Retail Grocery Challenges in the Omni-Channel WorldFebruary 15th, 2016
With omni-channel retailers becoming more heavily focused on the building out of e-commerce channels in the past few years to address the challenge of Amazon, the instore experience has suffered. In addition, the large format stores have suffered whilst the race for more local, small format stores has intensified. Because bricks and mortar stores are the financial anchor of the business, a decline in this sector is serious at best and a crisis at worst.
The profile and pattern of retail grocery shopping over the last 10 years has accelerated at a far quicker pace than retail has been able to react to, and has likely been compounded by the economic recession in the United Kingdom.
Sainsbury’s told BBC Radio 4’s ‘Today’ News Program in late 2015 that since 1965 over 50% of customers had given up the big weekly shop and that only 1/3rd of their shoppers come through their doors to stock-up for the week.
As a nation we are now buying more often, in a greater variety of shops and in a wide range of ways. The new breed of shoppers buy little and often (usually daily), giving rise to the basket-only shopper who spends less than 10 minutes in the shop, meaning that the opportunity of upselling or the purchase of additional discretionary products in now greatly reduced.
A new report says there are now more than 51,000 local grocery shops in Britain, with more opening every week. Most are independently owned and run, but the big supermarkets are keen to increase their share of an expanding market.

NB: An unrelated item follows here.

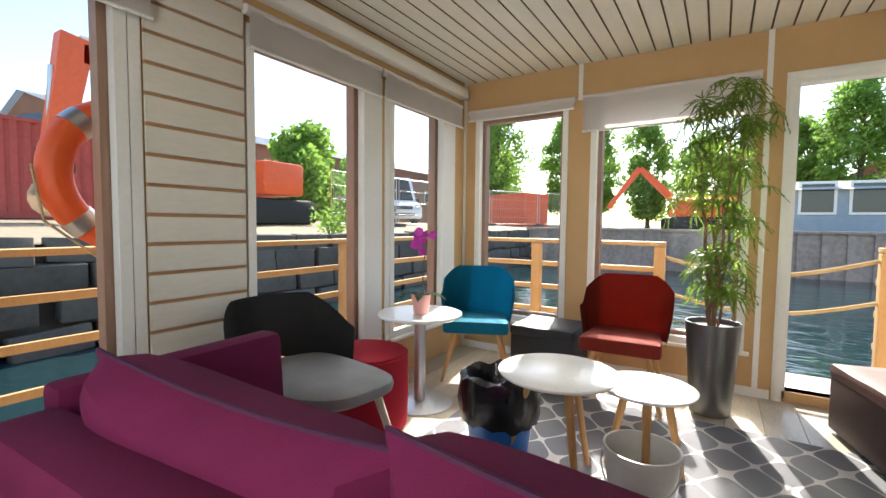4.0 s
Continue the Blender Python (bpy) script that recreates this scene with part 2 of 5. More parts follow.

No frills retailers such as Costco, Lidl, Aldi, Poundland, B&M and Home Bargains are undercutting the big name supermarkets, creating a far more competitive market for consumers. The ‘discounters’ only have 10% of market at present in the United Kingdom but are focused on further growth. Of these discounters, not all have developed full omni-channel operations with many having not yet rolled out their Home Delivery operations.
But is Home Delivery a key consideration for the discounters with only 5% of all food sales being made online? Home Delivery is an expensive operation to set-up and run, whether you are picking products from in-store or distribution centres, but it is a key element of the retail portfolio dominated by the big four who, across the omni-channel, have nearly ¾ of all grocery shopping sales.
What’s necessary is an approach which blends Big Data with the day to day operational data management and analytics used to measure and power the business. Traditionally parts of retailers worked in operational silos, but these barriers need to be removed and information shared across operational and strategic functions, whilst including data scientists into the day to day operations rather than keeping them in ‘labs’ within the business.